### AVAILABLE DATA
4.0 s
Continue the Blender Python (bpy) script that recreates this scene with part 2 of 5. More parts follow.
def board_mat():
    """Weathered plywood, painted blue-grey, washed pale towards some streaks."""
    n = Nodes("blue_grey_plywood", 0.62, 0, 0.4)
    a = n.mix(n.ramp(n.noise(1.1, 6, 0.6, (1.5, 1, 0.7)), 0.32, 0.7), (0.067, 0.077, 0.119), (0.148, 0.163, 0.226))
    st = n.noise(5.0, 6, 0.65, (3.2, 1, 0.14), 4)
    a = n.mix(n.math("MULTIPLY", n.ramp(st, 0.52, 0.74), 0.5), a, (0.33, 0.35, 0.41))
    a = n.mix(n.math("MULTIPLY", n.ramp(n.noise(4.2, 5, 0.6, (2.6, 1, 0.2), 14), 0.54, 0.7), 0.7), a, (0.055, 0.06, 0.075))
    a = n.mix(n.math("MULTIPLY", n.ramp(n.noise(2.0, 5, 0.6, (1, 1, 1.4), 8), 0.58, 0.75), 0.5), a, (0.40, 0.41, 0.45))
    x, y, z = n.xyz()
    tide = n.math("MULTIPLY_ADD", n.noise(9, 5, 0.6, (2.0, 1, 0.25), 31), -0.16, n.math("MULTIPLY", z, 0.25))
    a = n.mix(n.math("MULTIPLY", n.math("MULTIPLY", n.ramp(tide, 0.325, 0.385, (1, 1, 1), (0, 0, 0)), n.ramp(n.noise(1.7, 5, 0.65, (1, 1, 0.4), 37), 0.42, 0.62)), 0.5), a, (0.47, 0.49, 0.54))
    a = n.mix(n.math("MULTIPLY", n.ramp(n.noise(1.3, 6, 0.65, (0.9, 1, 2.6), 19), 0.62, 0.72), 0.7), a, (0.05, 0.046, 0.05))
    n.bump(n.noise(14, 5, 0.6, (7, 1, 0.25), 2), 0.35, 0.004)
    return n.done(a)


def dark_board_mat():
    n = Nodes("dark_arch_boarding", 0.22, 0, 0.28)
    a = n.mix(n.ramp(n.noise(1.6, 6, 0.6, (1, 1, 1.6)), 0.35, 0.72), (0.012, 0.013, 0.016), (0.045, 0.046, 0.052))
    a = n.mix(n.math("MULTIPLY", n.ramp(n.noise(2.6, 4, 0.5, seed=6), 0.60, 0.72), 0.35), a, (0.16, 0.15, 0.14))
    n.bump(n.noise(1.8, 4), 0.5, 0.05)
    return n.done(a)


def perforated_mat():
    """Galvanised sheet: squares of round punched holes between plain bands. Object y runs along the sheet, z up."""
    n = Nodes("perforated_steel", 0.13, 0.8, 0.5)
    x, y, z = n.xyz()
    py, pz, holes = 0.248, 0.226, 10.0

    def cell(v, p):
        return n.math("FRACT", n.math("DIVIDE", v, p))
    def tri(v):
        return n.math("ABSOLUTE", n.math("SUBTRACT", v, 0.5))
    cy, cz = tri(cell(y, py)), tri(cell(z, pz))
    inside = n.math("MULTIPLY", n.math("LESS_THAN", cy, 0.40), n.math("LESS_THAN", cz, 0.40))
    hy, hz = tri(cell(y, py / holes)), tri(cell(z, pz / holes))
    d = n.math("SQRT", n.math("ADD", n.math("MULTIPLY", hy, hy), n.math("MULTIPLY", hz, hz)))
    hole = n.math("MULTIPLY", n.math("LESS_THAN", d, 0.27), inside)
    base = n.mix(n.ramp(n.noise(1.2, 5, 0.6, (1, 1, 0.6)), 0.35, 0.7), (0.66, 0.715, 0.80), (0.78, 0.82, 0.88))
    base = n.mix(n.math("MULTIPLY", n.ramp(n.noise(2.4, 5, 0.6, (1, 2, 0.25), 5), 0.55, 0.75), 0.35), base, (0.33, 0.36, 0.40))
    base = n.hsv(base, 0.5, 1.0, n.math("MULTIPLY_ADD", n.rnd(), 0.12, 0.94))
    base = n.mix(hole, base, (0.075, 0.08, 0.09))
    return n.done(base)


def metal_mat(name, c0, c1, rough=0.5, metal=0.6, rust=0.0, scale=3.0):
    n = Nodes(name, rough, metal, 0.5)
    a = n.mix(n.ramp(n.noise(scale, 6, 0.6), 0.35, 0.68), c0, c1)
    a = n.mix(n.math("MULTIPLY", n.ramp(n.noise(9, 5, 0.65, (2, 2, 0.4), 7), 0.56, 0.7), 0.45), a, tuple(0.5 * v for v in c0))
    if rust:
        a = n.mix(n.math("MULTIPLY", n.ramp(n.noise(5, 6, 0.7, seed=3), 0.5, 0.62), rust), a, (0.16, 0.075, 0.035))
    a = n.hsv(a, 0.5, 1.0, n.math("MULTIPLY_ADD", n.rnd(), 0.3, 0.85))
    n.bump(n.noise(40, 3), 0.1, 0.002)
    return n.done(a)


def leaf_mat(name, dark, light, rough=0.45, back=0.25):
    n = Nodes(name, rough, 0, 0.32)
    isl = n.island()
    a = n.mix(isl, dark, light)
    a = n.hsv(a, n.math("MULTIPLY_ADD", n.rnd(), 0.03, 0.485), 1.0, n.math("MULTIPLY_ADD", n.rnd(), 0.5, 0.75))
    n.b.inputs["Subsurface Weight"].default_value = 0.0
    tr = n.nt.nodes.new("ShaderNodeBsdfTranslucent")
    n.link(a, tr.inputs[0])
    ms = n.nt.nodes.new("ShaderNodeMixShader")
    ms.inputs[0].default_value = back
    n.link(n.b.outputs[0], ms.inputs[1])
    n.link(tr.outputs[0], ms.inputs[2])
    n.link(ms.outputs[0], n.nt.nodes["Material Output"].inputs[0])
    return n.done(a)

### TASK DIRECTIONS
Return all of the data precisely as it appears.

### CORRECT OUTPUT
4.0 s
Continue the Blender Python (bpy) script that recreates this scene with part 2 of 5. More parts follow.
def board_mat():
    """Weathered plywood, painted blue-grey, washed pale towards some streaks."""
    n = Nodes("blue_grey_plywood", 0.62, 0, 0.4)
    a = n.mix(n.ramp(n.noise(1.1, 6, 0.6, (1.5, 1, 0.7)), 0.32, 0.7), (0.067, 0.077, 0.119), (0.148, 0.163, 0.226))
    st = n.noise(5.0, 6, 0.65, (3.2, 1, 0.14), 4)
    a = n.mix(n.math("MULTIPLY", n.ramp(st, 0.52, 0.74), 0.5), a, (0.33, 0.35, 0.41))
    a = n.mix(n.math("MULTIPLY", n.ramp(n.noise(4.2, 5, 0.6, (2.6, 1, 0.2), 14), 0.54, 0.7), 0.7), a, (0.055, 0.06, 0.075))
    a = n.mix(n.math("MULTIPLY", n.ramp(n.noise(2.0, 5, 0.6, (1, 1, 1.4), 8), 0.58, 0.75), 0.5), a, (0.40, 0.41, 0.45))
    x, y, z = n.xyz()
    tide = n.math("MULTIPLY_ADD", n.noise(9, 5, 0.6, (2.0, 1, 0.25), 31), -0.16, n.math("MULTIPLY", z, 0.25))
    a = n.mix(n.math("MULTIPLY", n.math("MULTIPLY", n.ramp(tide, 0.325, 0.385, (1, 1, 1), (0, 0, 0)), n.ramp(n.noise(1.7, 5, 0.65, (1, 1, 0.4), 37), 0.42, 0.62)), 0.5), a, (0.47, 0.49, 0.54))
    a = n.mix(n.math("MULTIPLY", n.ramp(n.noise(1.3, 6, 0.65, (0.9, 1, 2.6), 19), 0.62, 0.72), 0.7), a, (0.05, 0.046, 0.05))
    n.bump(n.noise(14, 5, 0.6, (7, 1, 0.25), 2), 0.35, 0.004)
    return n.done(a)


def dark_board_mat():
    n = Nodes("dark_arch_boarding", 0.22, 0, 0.28)
    a = n.mix(n.ramp(n.noise(1.6, 6, 0.6, (1, 1, 1.6)), 0.35, 0.72), (0.012, 0.013, 0.016), (0.045, 0.046, 0.052))
    a = n.mix(n.math("MULTIPLY", n.ramp(n.noise(2.6, 4, 0.5, seed=6), 0.60, 0.72), 0.35), a, (0.16, 0.15, 0.14))
    n.bump(n.noise(1.8, 4), 0.5, 0.05)
    return n.done(a)


def perforated_mat():
    """Galvanised sheet: squares of round punched holes between plain bands. Object y runs along the sheet, z up."""
    n = Nodes("perforated_steel", 0.13, 0.8, 0.5)
    x, y, z = n.xyz()
    py, pz, holes = 0.248, 0.226, 10.0

    def cell(v, p):
        return n.math("FRACT", n.math("DIVIDE", v, p))
    def tri(v):
        return n.math("ABSOLUTE", n.math("SUBTRACT", v, 0.5))
    cy, cz = tri(cell(y, py)), tri(cell(z, pz))
    inside = n.math("MULTIPLY", n.math("LESS_THAN", cy, 0.40), n.math("LESS_THAN", cz, 0.40))
    hy, hz = tri(cell(y, py / holes)), tri(cell(z, pz / holes))
    d = n.math("SQRT", n.math("ADD", n.math("MULTIPLY", hy, hy), n.math("MULTIPLY", hz, hz)))
    hole = n.math("MULTIPLY", n.math("LESS_THAN", d, 0.27), inside)
    base = n.mix(n.ramp(n.noise(1.2, 5, 0.6, (1, 1, 0.6)), 0.35, 0.7), (0.66, 0.715, 0.80), (0.78, 0.82, 0.88))
    base = n.mix(n.math("MULTIPLY", n.ramp(n.noise(2.4, 5, 0.6, (1, 2, 0.25), 5), 0.55, 0.75), 0.35), base, (0.33, 0.36, 0.40))
    base = n.hsv(base, 0.5, 1.0, n.math("MULTIPLY_ADD", n.rnd(), 0.12, 0.94))
    base = n.mix(hole, base, (0.075, 0.08, 0.09))
    return n.done(base)


def metal_mat(name, c0, c1, rough=0.5, metal=0.6, rust=0.0, scale=3.0):
    n = Nodes(name, rough, metal, 0.5)
    a = n.mix(n.ramp(n.noise(scale, 6, 0.6), 0.35, 0.68), c0, c1)
    a = n.mix(n.math("MULTIPLY", n.ramp(n.noise(9, 5, 0.65, (2, 2, 0.4), 7), 0.56, 0.7), 0.45), a, tuple(0.5 * v for v in c0))
    if rust:
        a = n.mix(n.math("MULTIPLY", n.ramp(n.noise(5, 6, 0.7, seed=3), 0.5, 0.62), rust), a, (0.16, 0.075, 0.035))
    a = n.hsv(a, 0.5, 1.0, n.math("MULTIPLY_ADD", n.rnd(), 0.3, 0.85))
    n.bump(n.noise(40, 3), 0.1, 0.002)
    return n.done(a)


def leaf_mat(name, dark, light, rough=0.45, back=0.25):
    n = Nodes(name, rough, 0, 0.32)
    isl = n.island()
    a = n.mix(isl, dark, light)
    a = n.hsv(a, n.math("MULTIPLY_ADD", n.rnd(), 0.03, 0.485), 1.0, n.math("MULTIPLY_ADD", n.rnd(), 0.5, 0.75))
    n.b.inputs["Subsurface Weight"].default_value = 0.0
    tr = n.nt.nodes.new("ShaderNodeBsdfTranslucent")
    n.link(a, tr.inputs[0])
    ms = n.nt.nodes.new("ShaderNodeMixShader")
    ms.inputs[0].default_value = back
    n.link(n.b.outputs[0], ms.inputs[1])
    n.link(tr.outputs[0], ms.inputs[2])
    n.link(ms.outputs[0], n.nt.nodes["Material Output"].inputs[0])
    return n.done(a)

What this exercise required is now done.